I was always emotional, allowing my feelings to dictate my response to situations. I didn’t know how to harness that, and learn from it to make change. I overthought everything, I rehashed things over and over trying to create the outcome I wanted. I was always stuck on the outcome I wanted and worked to control everything to get to that outcome. I did that at work, I did that personally. I thought my patterns of behavior and my attitudes, beliefs supported the outcome I wanted. I never thought about it from the perspective that there could be better outcomes than what I thought, therefore my beliefs and all could be holding me back.
And I thought all of the time. I didn’t allow myself to list to my feelings, I allowed my feelings to dictate my mood, my reaction, but didn’t let them guide me to change. They were a reaction to my thinking, versus my guidance to think differently. Being guided my our feelings and allowing ourselves to understand what we truly feel not what we think we should feel, changing our thoughts to create the feelings we truly want, and thus breaking patterns of behavior is something I have learned through my healing journey.
My oldest brother passed away almost 18 years ago.

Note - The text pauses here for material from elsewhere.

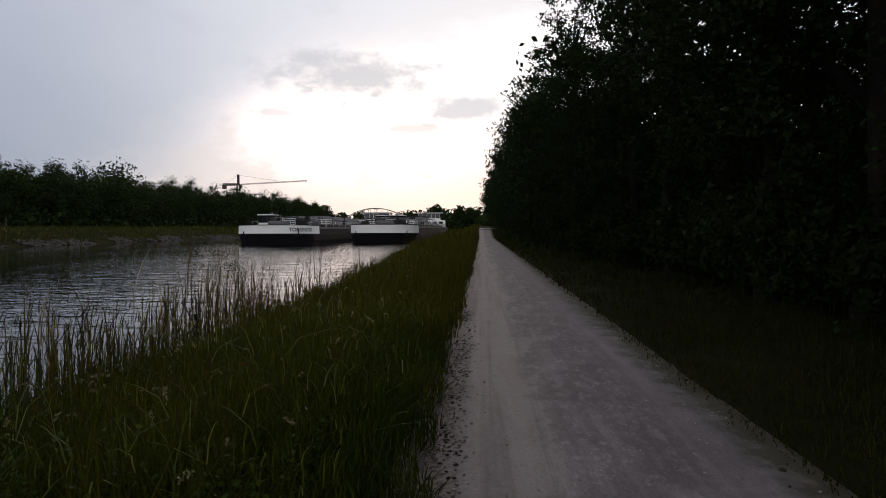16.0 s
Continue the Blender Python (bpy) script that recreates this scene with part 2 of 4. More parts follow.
col = n.mix(n.math("MULTIPLY", n.step(dab, 0.52, 0.72), n.math("MULTIPLY_ADD", churn, 0.22, 0.08)), col, (0.36, 0.33, 0.325))
brown = n.math("ADD", n.step(wander, 0.06, -0.14), n.step(wander, 2.0, 2.2), clamp=True)
col = n.mix(n.math("MULTIPLY", brown, 0.55), col, (0.235, 0.19, 0.155))
ragged = n.math("MULTIPLY_ADD", n.math("SUBTRACT", n.noise(obj, 3.0, 6.0, 0.7), 0.5), 0.9, px)
col = n.mix(n.math("MULTIPLY", n.step(ragged, 1.80, 2.20), 0.85), col, (0.034, 0.034, 0.014))
scuff = n.noise(n.scaled(obj, (1.0, 0.5, 1.0)), 15.0, 5.0, 0.7)
col = n.mix(n.math("MULTIPLY", n.step(scuff, 0.53, 0.66), n.math("MULTIPLY_ADD", churn, 0.30, 0.10)), col, (0.40, 0.375, 0.36))
col = n.mix(n.math("MULTIPLY", n.step(scuff, 0.46, 0.33), n.math("MULTIPLY_ADD", churn, 0.32, 0.10)), col, (0.10, 0.09, 0.092))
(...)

It was a shock to all of us, and some of the darkest days ever. I jumped to action when it happened. I spent time with my sister-in-law and their children, I spent time with my parents. I created a scholarship fund, I handled my brother’s benefits, and sent out thank you notes to the 100’s of people who helped us along the way. I spent zero time dealing with my feelings. Being busy and worrying about everyone else allowed me to ignore my feelings, ignore the void I felt, the guilt I felt, ignore all feelings. I spent almost a full year in my head focused on helping everyone else and not looking at what I was feeling or processing.
That grief stayed stuck, it stayed right where it was. Around the first anniversary of his death, I hit a wall. I couldn’t ignore my feelings anymore. I broke down often, I hid my tears from most, but I was physically falling apart. I was so afraid to feel because I thought I would never stop. I was afraid to let those flood gates open and let out all of the grief, pain, shame, guilt.
When I finally started to let these feelings come to the surface, I could finally begin to heal them. What was the guilt about? What was the shame about? Why was I feeling these things in the wake of my big brother’s death. As I began to understand them, I could let them go. I felt guilt because perhaps it should have been me who died. Me, without children or a spouse who would have to mourn me, it would be easier. Me, not my parents firstborn so it would be easier. Me who didn’t seem to be all that important in the world, it would be easier. Shame, because of all I felt. Shame, because perhaps me not being good enough caused this to happen to me (it didn’t happen to me, but of course I was so in my ego, that’s a thought I had).
Once I began to process my feelings, I began to heal them. Once I began to understand what I was feeling, I could change it, change the thoughts that created the feelings. Not only did that help me heal this great wound, but it also allowed me to better understand myself and what thought patterns I wanted to change.
You must feel things to heal things. You must feel things to understand yourself better and thus change what may be getting in your way. You must feel things and live more in your heart to show compassion and empathy to others and to yourself. Allowing those feelings, no matter what they are, allows us to find deeper meanings, create deeper relationships and bonds, and ultimately live a life that is not rote. Live a life with more purpose and meaning and not a life of work and things to help us runaway from work and ultimately runaway from life.
Getting out of our heads and into our hearts can be a game changer for many of us. Understanding our souls, allowing us to feel and see our attitudes, beliefs and thoughts for what they are and what they can be can create a whole new way of living.
Of course we need to use our mind and our intellect to reason and discern. We need to not use it exclusively and allow our feelings to come to the surface, letting our heart feel what it needs. Letting our heart guide us more. Searching our soul for what truly brings joy, not what we have been told brings joy.
I have been overthinking something lately and not allowing myself to detach from the outcome. Focusing more on my thoughts than my feelings have kept me stuck in the same pattern of behavior. I am choosing to change that and begin to allow my feelings to guide me. I am choosing to detach from what I am trying to control and allow the outcome to just be.
Think or feel? I am choosing to allow my feelings to guide me more.